Why US Retail Sales Are Up Even as Consumers Deleverage

We were curious about what would happen yesterday. The market sold off on Friday. The question was: are investors rejecting Ben Bernanke and his printing press money?

Another big drop in stocks yesterday would have confirmed the rejection hypothesis. A big increase in stock prices would have suggested that investors were on board with QE.

So what happened?

Nothing. The Dow was either up 9 or down 9, we can’t remember which. Gold was up $3. Nothing significant, in other words, in either direction.

So, Mr. Market is going to keep us wondering…guessing…cogitating…

…what’s going on?

And here’s something that has us wondering about. Retail sales are up. Here’s the Bloomberg report:

Sales at US retailers climbed in October by the most in seven months, brightening the outlook for holiday shopping even as unemployment holds near 10 percent.

Purchases rose 1.2 percent, exceeding the highest forecast among economists surveyed by Bloomberg News, according to data from the Commerce Department issued today in Washington. Another report showed manufacturing in the New York region unexpectedly shrank in November as orders dropped.

“We expect the holiday shopping season to really ramp up in November,” said Guy LeBas, chief fixed-income strategist at Janney Montgomery Scott LLC in Philadelphia, who forecast a 1.1 percent gain in sales. “The breadth of discounting” and steady income gains are “providing some support,” he said.

The improvement in spending comes as other parts of the economy show signs of cooling.

Wait a minute. Isn’t the consumer de-leveraging? Isn’t he paying down debt and defaulting on his mortgage? How can he be increasing spending?

Well, maybe with all this talk of quantitative easing has unsettled him.
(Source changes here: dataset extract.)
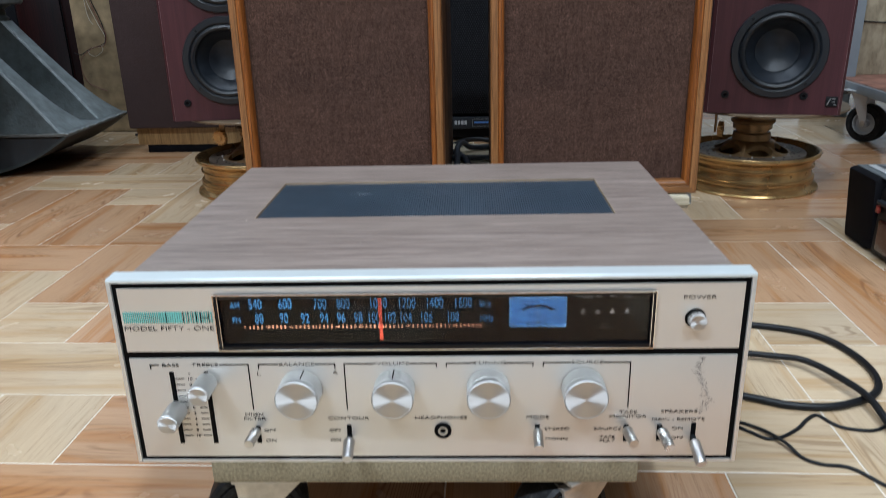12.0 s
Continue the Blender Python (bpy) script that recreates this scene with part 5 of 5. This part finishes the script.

Maybe he thinks the world as we have known it is ending…maybe he’s decided to enjoy it. Or maybe the consumer believes that the Fed will really succeed in stirring up the economy. So, maybe he’s feeling more confident. Or maybe he thinks the Fed will destroy the value of the dollar, so he’s getting ready for inflation – spending his money as fast as possible.

Or, most likely…this is just a little, insignificant blip of information…meaningless noise, in other words.

Households are not likely to really increase spending. They don’t have more income. Their houses are worth only about 70% of what they were three years ago, and still going down. Their credit ratings are impaired. Lenders are more cautious. And so are consumers themselves.

So, we’re not going to take this news very seriously. We just didn’t want you to think that we were hiding developments that don’t seem to fit our Great Correction hypothesis. We’re not hiding them; we’re just ignoring them.